The OKR process helps you scrutinize your own work cycle by cycle, to learn from it and, as a result, improve future collaboration. For example, you can identify which teams you often work with. This can help in the creation of future team structures within the company.

The Alignment Reports from the Workpath Analytics Suite connect such lessons learned with actual data. This way, you’re not simply going off a gut feeling. The reports include:

  • Teams that often collaborate
  • Where there is frequent cross-functional collaboration; possibly indicating a need for reorganizing teams
  • Teams that are not well integrated into the company’s overall goal system
  • How much work is actually aligned with overall company goals
  • How well the organization’s alignment process is developing

OKRs and alignment FAQ

What types of alignment are there?

Company alignment is divided into three types: Vertical, horizontal and strategic alignment.

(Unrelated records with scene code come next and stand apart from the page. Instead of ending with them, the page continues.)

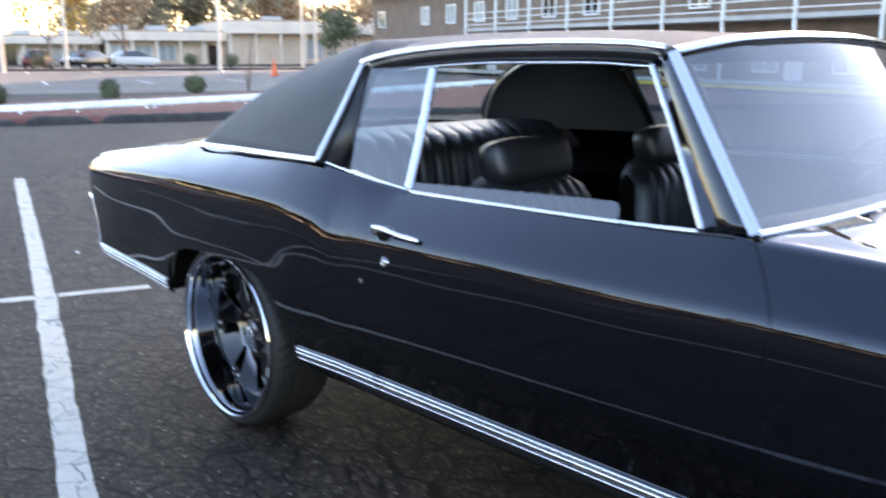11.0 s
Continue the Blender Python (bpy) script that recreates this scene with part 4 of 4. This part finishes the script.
def kerb(name, c0, c1, seed, label, drop=0.0):
    rng = random.Random(seed)
    n = max(3, int((c1 - c0) / 0.12))
    sec = ((0.0, 0.0), (0.02, 0.07), (0.06, 0.125), (0.13, 0.15), (0.20, 0.135), (0.27, 0.10), (0.30, 0.0))
    rows = []
    for i in range(n + 1):
        c = c0 + (c1 - c0) * i / n
        end = min(1.0, min(i, n - i) / 2.0 + 0.35)
        rows.append([tuple(lot(bed_edge(c) - s + rng.uniform(-0.012, 0.012), c, max(0.0, (z + rng.uniform(-0.012, 0.012) * (z > 0)) * end * (1 - drop)))) for s, z in sec])
    ob = sheet(name, rows, KERB)
    return tagged(ob, label, "kerb", "asphalt kerbs", "structure")


kerb("kerb", -16.0, -2.6, 1, "black asphalt kerb, worn and uneven")
kerb("kerb", -1.75, -1.3, 2, "broken piece of black asphalt kerb", 0.1)
kerb("kerb", -1.15, 0.05, 3, "broken piece of black asphalt kerb")
kerb("kerb", 0.2, 22.0, 4, "black asphalt kerb, worn and uneven")


def band(c, lo, hi, n, z, rough, seed):
    rng = random.Random(seed)
    return [tuple(lot(lo + (hi - lo) * i / n, c, z(i / n) + rng.uniform(-rough, rough))) for i in range(n + 1)]


rock_near = curve((-16, -17.5), (-5, -17.3), (-2, -17.2), (1, -18.6), (5, -20.8), (9, -23.5), (12, -26.0), (20, -33))
rock_far = curve((-16, -18.8), (-5, -18.9), (-2, -18.9), (1, -20.2), (5, -22.5), (9, -25.3), (12, -27.8), (20, -35.0))
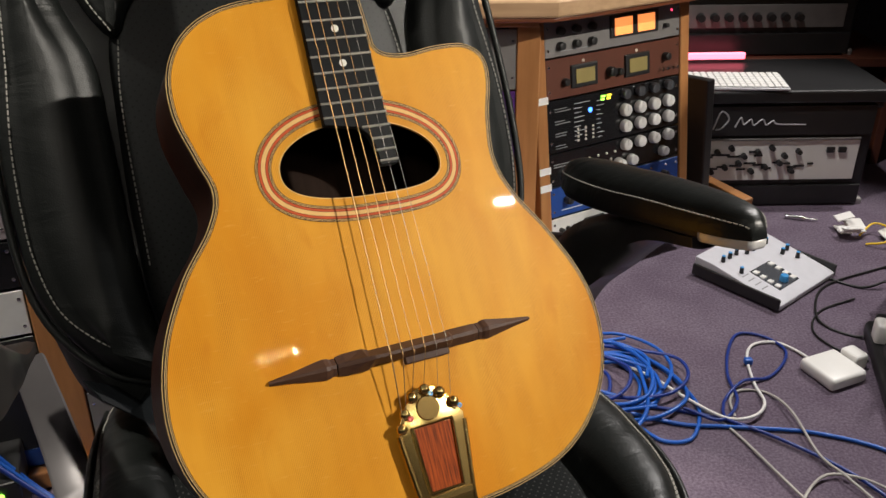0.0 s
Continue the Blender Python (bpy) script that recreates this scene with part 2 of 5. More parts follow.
M_DARKKNOB = material("dark_steel_knob", (0.16, 0.17, 0.19), 0.25, metal=0.7)
M_PSU = material("matt_black_metal", (0.006, 0.006, 0.006), 0.5, spec=0.15, grain=0.3, grain_scale=60, bump=0.1, bump_scale=300)
M_GLOSSBLACK = material("gloss_black", (0.010, 0.010, 0.011), 0.15)


# ---- shape helpers ----
def part(name, bm, mat, parent=None, label="", smooth=None):
    me = bpy.data.meshes.new(name)
    if smooth is not None:
        for f in bm.faces:
            f.smooth = True
        for e in bm.edges:
            if len(e.link_faces) == 2 and e.calc_face_angle(0) > radians(smooth):
                e.smooth = False
    bm.to_mesh(me)
    bm.free()
    me.materials.append(mat)
    ob = new(name, me)
    if parent is not None:
        ob.parent = parent
    if label:
        ob["label"] = label
    return ob


def thing(name, m, label, category, group="", kind=""):
    ob = new(name)
    ob.empty_display_size = 0.05
    ob.matrix_world = m
    return tagged(ob, label, category, group, kind)


def box_bm(sx, sy, sz, at=(0, 0, 0), bevel=0.0, seg=2, bm=None, rot=None):
    own = bm is None
    b = bmesh.new()
    bmesh.ops.create_cube(b, size=1.0)
    bmesh.ops.scale(b, vec=(sx, sy, sz), verts=b.verts)
    if bevel:
        bmesh.ops.bevel(b, geom=b.edges[:], offset=bevel, segments=seg, affect="EDGES", profile=0.5)
    if rot is not None:
        bmesh.ops.transform(b, matrix=rot, verts=b.verts)
    bmesh.ops.translate(b, vec=at, verts=b.verts)
    if own:
        return b
    return merge(bm, b)


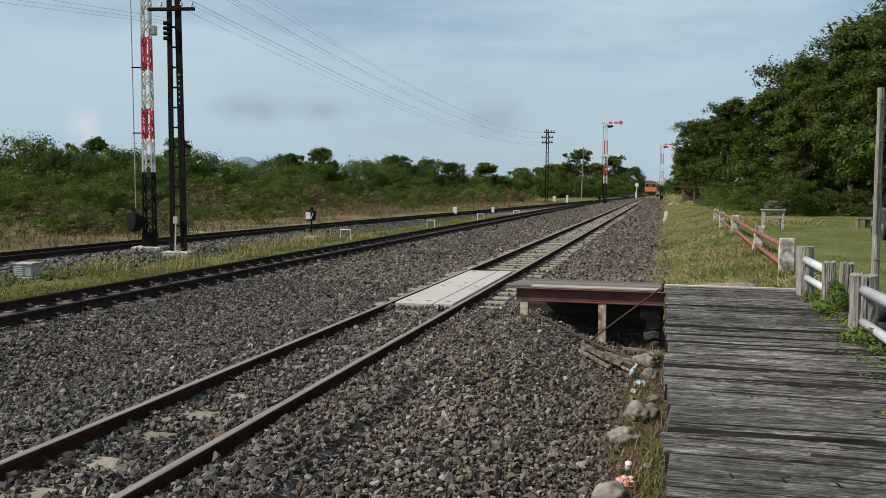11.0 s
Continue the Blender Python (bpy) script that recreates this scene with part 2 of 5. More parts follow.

What is horizontal and vertical alignment?

Horizontal alignment deals with dependencies between a company’s individual teams and how their goals relate to one another. Vertical alignment looks at how goals at different hierarchical levels align with one another. 

What is strategic alignment?

Strategic alignment describes the bridge between strategy development and execution. Using strategic alignment, the work of every department and employee is consistently aligned with the company strategy.

How can I align my company using OKRs?

OKRs can contribute to better company alignment. For example, having the Alignment Workshop as an integral part of each OKR Cycle can help all teams and employees coordinate their goal drafts with one another. This creates goal transparency between individual teams and can prevent duplicate work and frustration.

How can Workpath help with company alignment?

With Workpath, dependencies within an organization can be clearly visualized. Departments can see, among others, which goals their own team is supporting and which teams are contributing to their goals. Workpath also helps teams effectively manage capacity and helps Program Leads for the OKR Cycle steer and continuously improve the alignment process.